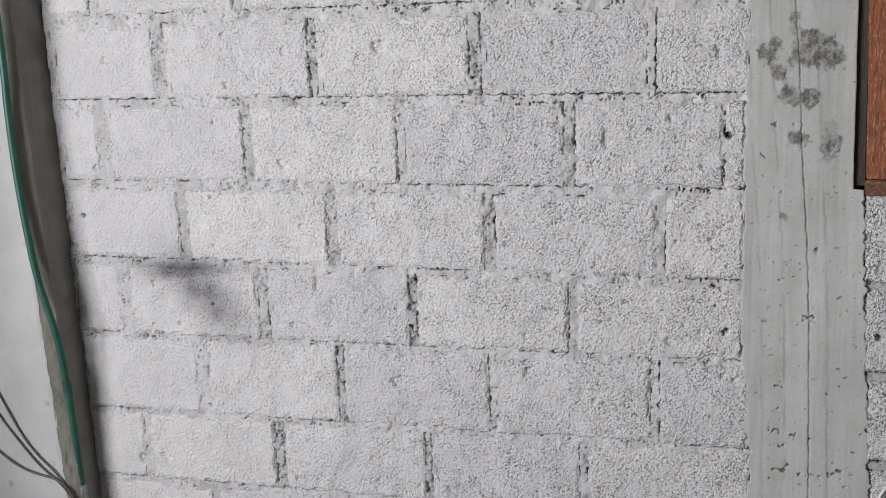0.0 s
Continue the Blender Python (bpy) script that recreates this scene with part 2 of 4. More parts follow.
M_CARDPRINT = plain("cardboard_print", (0.17, 0.095, 0.05), 0.8)
M_MAROON = plain("maroon_sheet", (0.19, 0.055, 0.06), 0.5)
M_KNOB = plain("dark_brown_lump", (0.040, 0.027, 0.023), 0.8, 0.0, 0.3, 60, 0.4)
M_TAN = plain("tan_stub", (0.62, 0.36, 0.13), 0.6)
M_OLIVE = plain("olive_strip", (0.19, 0.15, 0.07), 0.6)
M_CLEAR = plain("white_tag", (0.66, 0.62, 0.52), 0.5)
M_GROUND = plain("outside_ground", (0.28, 0.25, 0.21), 0.9, 0.0, 0.25, 3, 0.3)
M_ROOM = plaster("room_plaster", (0.46, 0.45, 0.44), (0.39, 0.385, 0.38))

# ---- building helpers ----


def thing(name, label, category, group="", kind="", at=(0, 0, 0)):
    e = new(name)
    e.empty_display_size = 0.05
    e.location = at
    return tagged(e, label, category, group, kind)


def part(name, bm, material, parent=None, label="", smooth=False):
    me = bm
    if isinstance(bm, bmesh.types.BMesh):
        me = bpy.data.meshes.new(name)
        bmesh.ops.recalc_face_normals(bm, faces=bm.faces[:])
        bm.to_mesh(me)
        bm.free()
        if smooth:
            me.shade_smooth()
    me.materials.append(material)
    ob = new(name, me)
    if parent:
        ob.parent = parent
        up, off = parent, Vector((0, 0, 0))
        while up:
            off += up.location
            up = up.parent
        ob.location = -off
    return tagged(ob, label)


def box(x0, x1, y0, y1, z0, z1, bevel=0.0, seg=2, bm=None):
    bm = bm or bmesh.new()
    made = bmesh.ops.create_cube(bm, size=1.0)["verts"]
    bmesh.ops.transform(bm, matrix=Matrix.Translation(((x0 + x1) / 2, (y0 + y1) / 2, (z0 + z1) / 2)) @ Matrix.Diagonal((x1 - x0, y1 - y0, z1 - z0, 1)), verts=made)
    if bevel:
        edges = list({e for v in made for e in v.link_edges})
        bmesh.ops.bevel(bm, geom=edges, offset=bevel, segments=seg, affect="EDGES")
    return bm


def turned(bm, m):
    bmesh.ops.transform(bm, matrix=m, verts=bm.verts[:])
    return bm


def disc(x, y, z, r, depth, n=24, bm=None, r2=None):
    """A short cylinder that faces -y, from y to y + depth."""
    bm = bm or bmesh.new()
    made = bmesh.ops.create_cone(bm, cap_ends=True, segments=n, radius1=r, radius2=r2 or r, depth=depth)["verts"]
    bmesh.ops.transform(bm, matrix=pose(x, y + depth / 2, z, 90), verts=made)
    return bm


def spline(points, per=8):
    p = [Vector(q) for q in points]
    p = [2 * p[0] - p[1]] + p + [2 * p[-1] - p[-2]]
    out = []
    for i in range(1, len(p) - 2):
        for k in range(per):
            t = k / per
            out.append(0.5 * (2 * p[i] + (p[i + 1] - p[i - 1]) * t + (2 * p[i - 1] - 5 * p[i] + 4 * p[i + 1] - p[i + 2]) * t * t
                              + (3 * p[i] - p[i - 1] - 3 * p[i + 1] + p[i + 2]) * t ** 3))
    return out + [p[-2]]


def sweep(points, section, per=8, bm=None, up=(0, -1, 0)):
    """Sweeps a closed section, a list of (a, b), along a smooth line; b points along up, a across it."""
    bm = bm or bmesh.new()
    line = spline(points, per)
    rings = []
    side = Vector(up)
    for i, q in enumerate(line):
        way = (line[min(i + 1, len(line) - 1)] - line[max(i - 1, 0)]).normalized()
        nrm = (side - way * side.dot(way)).normalized()
        side = nrm
        bi = way.cross(nrm)
        rings.append([bm.verts.new(q + bi * a + nrm * b) for a, b in section])
    n = len(section)
    for r0, r1 in zip(rings, rings[1:]):
        for k in range(n):
            bm.faces.new((r0[k], r0[(k + 1) % n], r1[(k + 1) % n], r1[k]))
    bm.faces.new(rings[0][::-1])
    bm.faces.new(rings[-1])
    return bm


def ring(r, n=10):
    return [(r * math.cos(2 * math.pi * k / n), r * math.sin(2 * math.pi * k / n)) for k in range(n)]


def flat(w, t):
    return [(-w / 2, -t / 2), (w / 2, -t / 2), (w / 2, t / 2), (-w / 2, t / 2)]


def mesh_from(name, co, faces, stain_shade=None, lime=None):
    """A smooth mesh from arrays of vertices and four-cornered faces."""
    me = bpy.data.meshes.new(name)
    me.vertices.add(len(co))
    me.vertices.foreach_set("co", np.ascontiguousarray(co, dtype=np.float32).ravel())
    nf = len(faces)
    me.loops.add(nf * 4)
    me.loops.foreach_set("vertex_index", np.ascontiguousarray(faces, dtype=np.int32).ravel())
    me.polygons.add(nf)
    me.polygons.foreach_set("loop_start", np.arange(nf, dtype=np.int32) * 4)
    me.update(calc_edges=True)
    for key, values in (("stain_shade", stain_shade), ("lime", lime)):
        if values is not None:
            a = me.attributes.new(key, "FLOAT", "POINT")
            a.data.foreach_set("value", np.ascontiguousarray(values, dtype=np.float32))
    me.shade_smooth()
    return me


def sheet_faces(nu, nv):
    i = np.arange(nu * nv).reshape(nv, nu)
    return np.stack([i[:-1, :-1], i[:-1, 1:], i[1:, 1:], i[1:, :-1]], -1).reshape(-1, 4)


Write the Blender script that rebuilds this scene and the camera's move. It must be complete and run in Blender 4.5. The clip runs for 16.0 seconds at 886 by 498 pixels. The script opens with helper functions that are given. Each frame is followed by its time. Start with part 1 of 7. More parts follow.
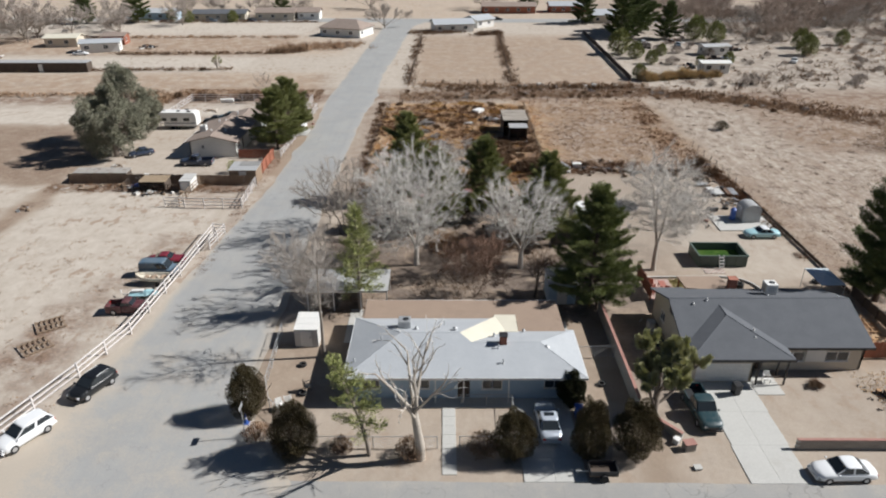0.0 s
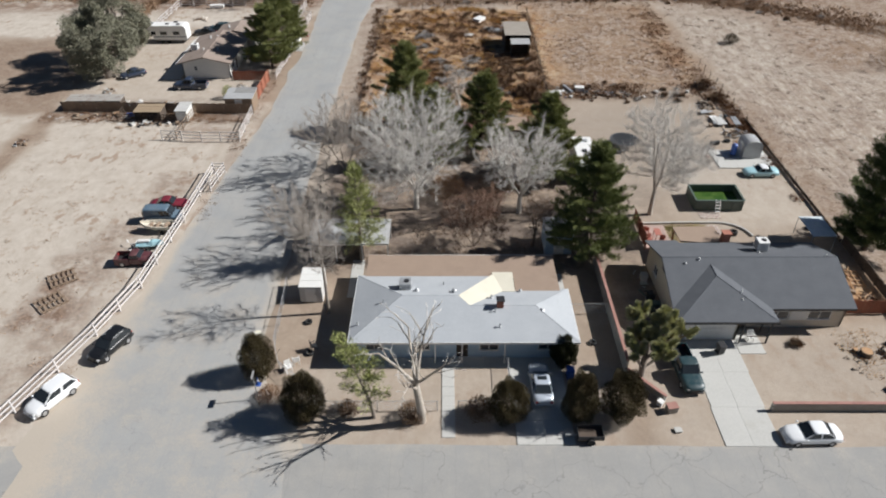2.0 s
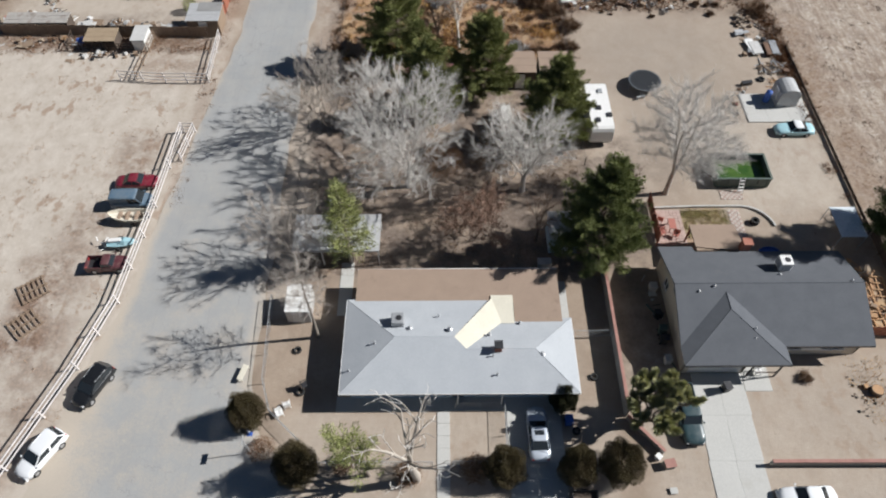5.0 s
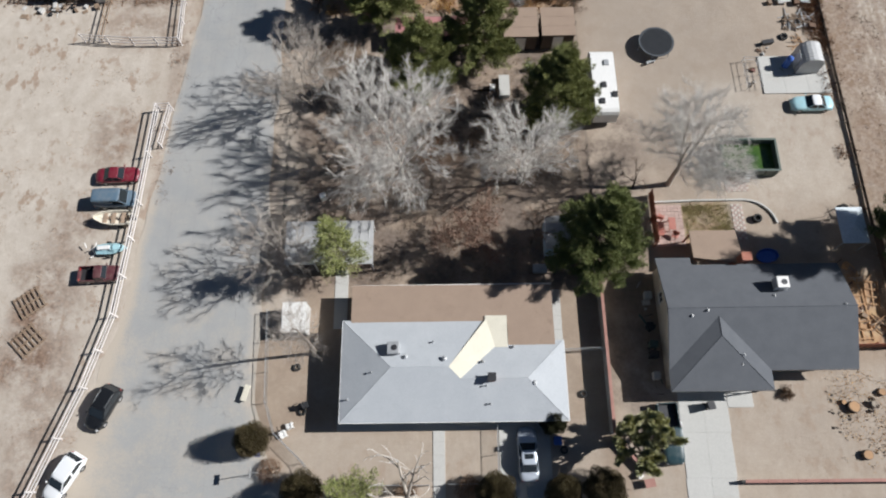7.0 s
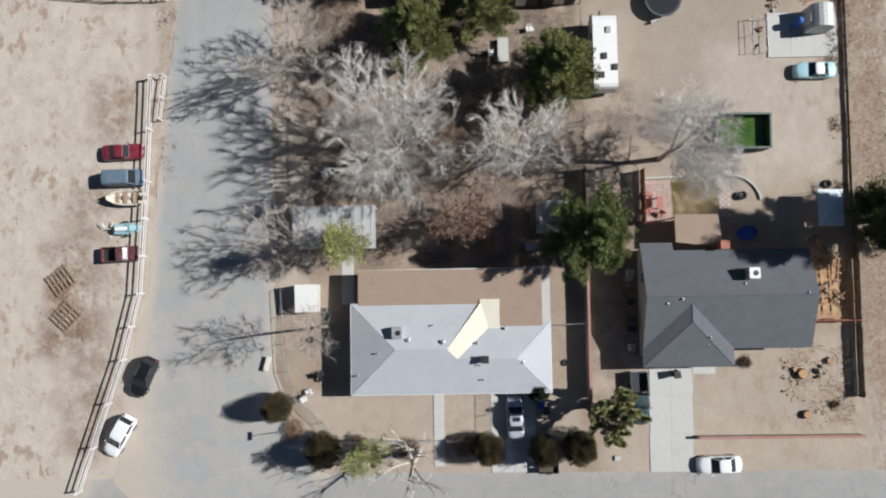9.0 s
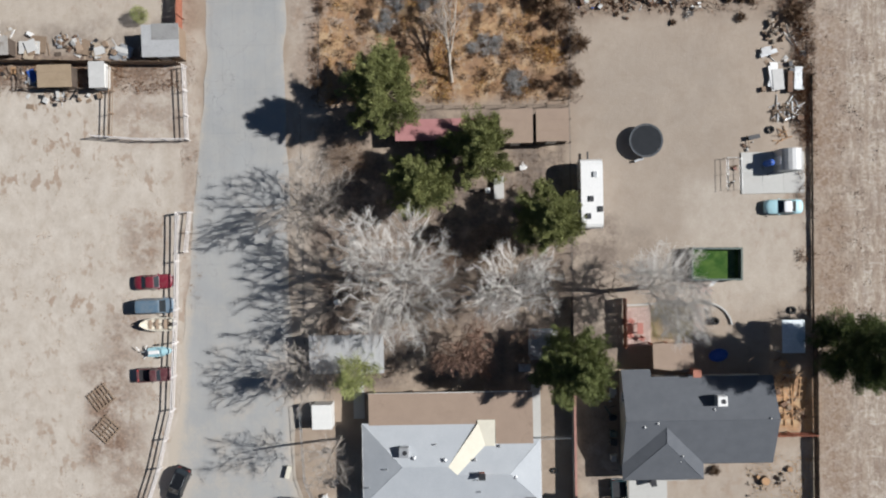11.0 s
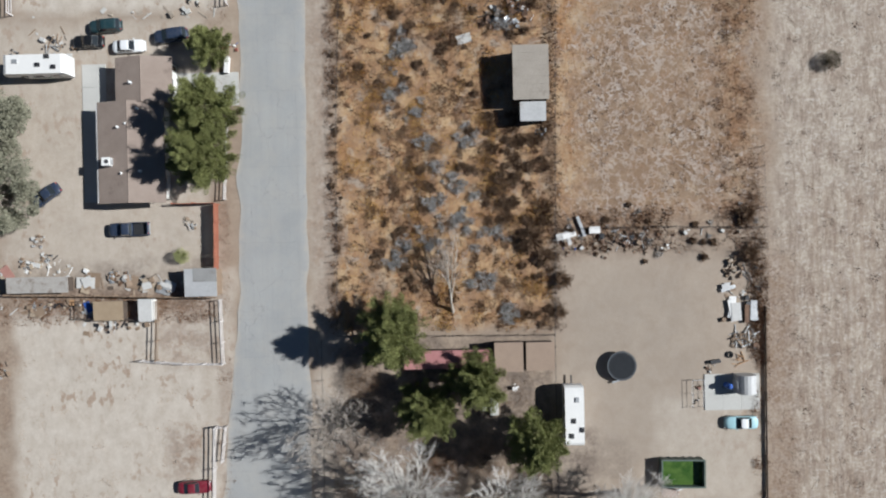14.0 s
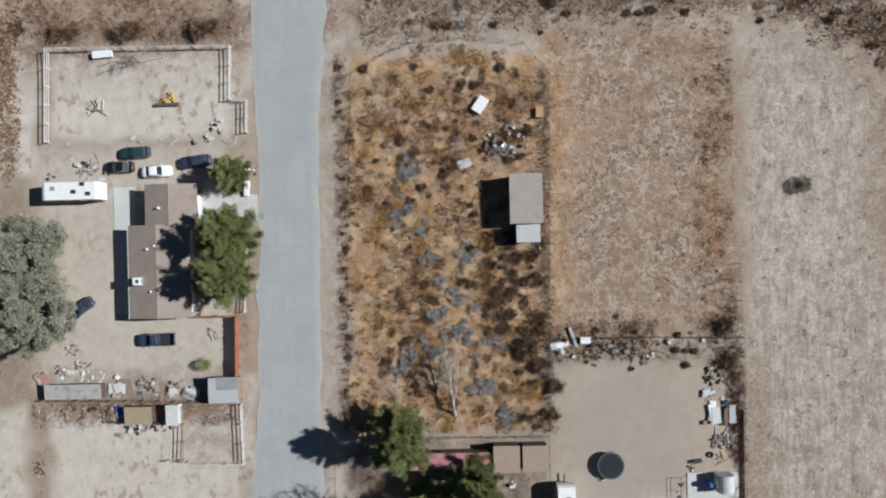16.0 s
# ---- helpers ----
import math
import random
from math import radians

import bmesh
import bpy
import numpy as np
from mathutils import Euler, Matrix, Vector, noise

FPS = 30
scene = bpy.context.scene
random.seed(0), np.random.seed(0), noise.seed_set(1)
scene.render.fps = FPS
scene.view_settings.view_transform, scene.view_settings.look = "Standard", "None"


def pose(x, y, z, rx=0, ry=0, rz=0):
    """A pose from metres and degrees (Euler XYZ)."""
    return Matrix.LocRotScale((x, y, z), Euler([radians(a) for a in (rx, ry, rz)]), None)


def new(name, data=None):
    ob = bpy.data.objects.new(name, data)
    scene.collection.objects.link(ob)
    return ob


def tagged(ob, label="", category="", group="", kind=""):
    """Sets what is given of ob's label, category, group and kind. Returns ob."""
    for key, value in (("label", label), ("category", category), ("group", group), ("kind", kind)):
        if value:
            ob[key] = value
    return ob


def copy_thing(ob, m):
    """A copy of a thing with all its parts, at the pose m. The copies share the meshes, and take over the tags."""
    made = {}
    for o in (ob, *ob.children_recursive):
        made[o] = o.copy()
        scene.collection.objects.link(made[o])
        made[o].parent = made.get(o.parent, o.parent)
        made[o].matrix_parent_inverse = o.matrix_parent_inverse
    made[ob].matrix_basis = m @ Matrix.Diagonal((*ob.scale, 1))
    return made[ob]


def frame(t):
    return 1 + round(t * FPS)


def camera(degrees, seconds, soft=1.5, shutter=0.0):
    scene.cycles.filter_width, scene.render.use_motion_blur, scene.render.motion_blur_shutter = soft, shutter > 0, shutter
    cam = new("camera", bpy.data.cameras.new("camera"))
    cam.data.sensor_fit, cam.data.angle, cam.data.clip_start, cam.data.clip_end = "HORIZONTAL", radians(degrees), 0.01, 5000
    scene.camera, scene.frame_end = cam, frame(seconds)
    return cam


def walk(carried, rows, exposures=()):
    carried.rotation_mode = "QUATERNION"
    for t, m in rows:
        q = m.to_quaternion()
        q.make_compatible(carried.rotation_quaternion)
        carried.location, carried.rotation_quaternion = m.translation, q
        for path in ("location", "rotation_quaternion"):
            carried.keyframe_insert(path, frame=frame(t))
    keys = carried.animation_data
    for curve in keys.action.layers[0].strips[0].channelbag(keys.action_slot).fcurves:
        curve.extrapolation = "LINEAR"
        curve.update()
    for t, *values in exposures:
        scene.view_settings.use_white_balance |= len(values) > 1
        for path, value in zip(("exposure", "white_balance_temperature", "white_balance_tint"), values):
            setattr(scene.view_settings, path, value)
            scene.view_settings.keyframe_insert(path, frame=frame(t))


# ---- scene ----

● ● ●

Stated task >> From the records, copy every line that has the string "given" in it.

Correct output >>
Write the Blender script that rebuilds this scene and the camera's move. It must be complete and run in Blender 4.5. The clip runs for 16.0 seconds at 886 by 498 pixels. The script opens with helper functions that are given. Each frame is followed by its time. Start with part 1 of 7. More parts follow.
    """Sets what is given of ob's label, category, group and kind. Returns ob."""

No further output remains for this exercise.